Once historians get into this minute a level of detail, it’s difficult for them to set limits for themselves. After examining the National Air and Space Museum Flyer, Hyde is convinced that Orville’s reconstruction job holds a secret message, one that seems to support Rick Young’s one-piece-rib theory. “[Orville] was very careful to put different kinds of wood in the repairs,” Hyde says. “In the blueprints, in some ribs you’ll see spruce in front, ash in middle, and spruce in back. He was saying, ‘This is not original.’ ” Hyde doesn’t like to be called obsessed, but the fact is that no average aircraft home-builder could create this airplane.
And therein lies another discrepancy. Hyde’s work is pristine, but the Wrights’ airplane was surprisingly crude. It was built quickly during the Victorian era, when manufacturing standards for many of the off-the-shelf materials the Wrights used were somewhat lax. The fabric, for example, contains threads with large differences in diameter. Since most modern fabrics use more uniform threads on today’s high-speed machinery, it’s almost impossible to replicate the coarser material the Wrights used. The fabric was not “doped,” or coated with paint or other smoothing and stiffening agents, so the weave’s characteristics and permeability are key to the airplane’s performance. And yet, to be absolutely accurate, a replica must be found. It is one of those myriad missing details that worries Hyde, Rick Young, and the AIAA team as well.
Lest someone forget that the centennial is, after all, about flight, one team is building a reminder. “The Wrights set out to build an airplane that would fly,” says AIAA project engineer Fred Culick, a research fellow at the California Institute of Technology in Pasadena. “You can agonize over the details but nobody will ever know, so you might as well guess and build it the way it ought to be built.” In other words, for this group, it’s not a matter of producing the most accurate airframe, but making it capable of taking to the air, and safely.

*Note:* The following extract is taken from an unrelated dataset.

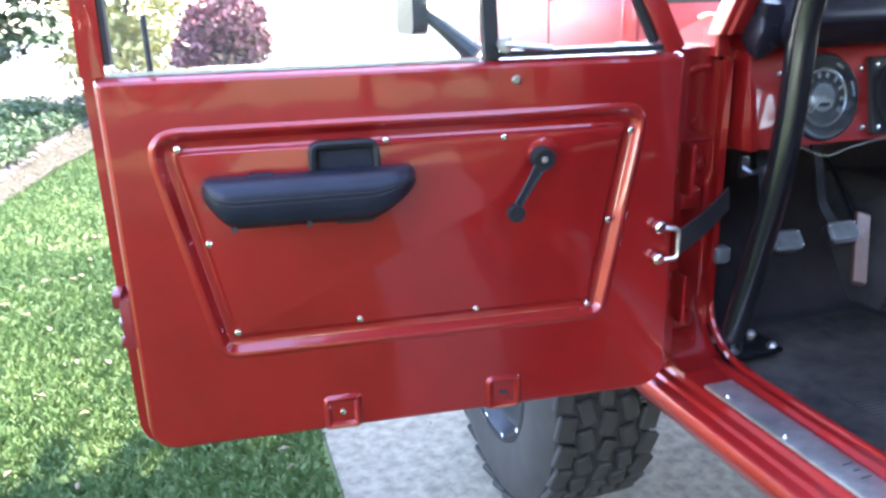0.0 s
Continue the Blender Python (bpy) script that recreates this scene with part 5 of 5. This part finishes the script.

It’s no small matter. According to the handful of pilots who have flown one, the flight characteristics of the Flyer are very squirrelly. The airplane is unstable and ultra-sensitive to pitch changes. “You fly it enough and you’re going to break your neck,” warns Ken Kellett, one of the few pilots aside from the Wrights who have made and flown a 1903 Flyer. He built his when he was 23 and living in Colorado, and he finished it just in time to fly it at Kitty Hawk in 1978 for the 75th anniversary of controlled, powered flight. He flew it at Kitty Hawk again for the 80th anniversary.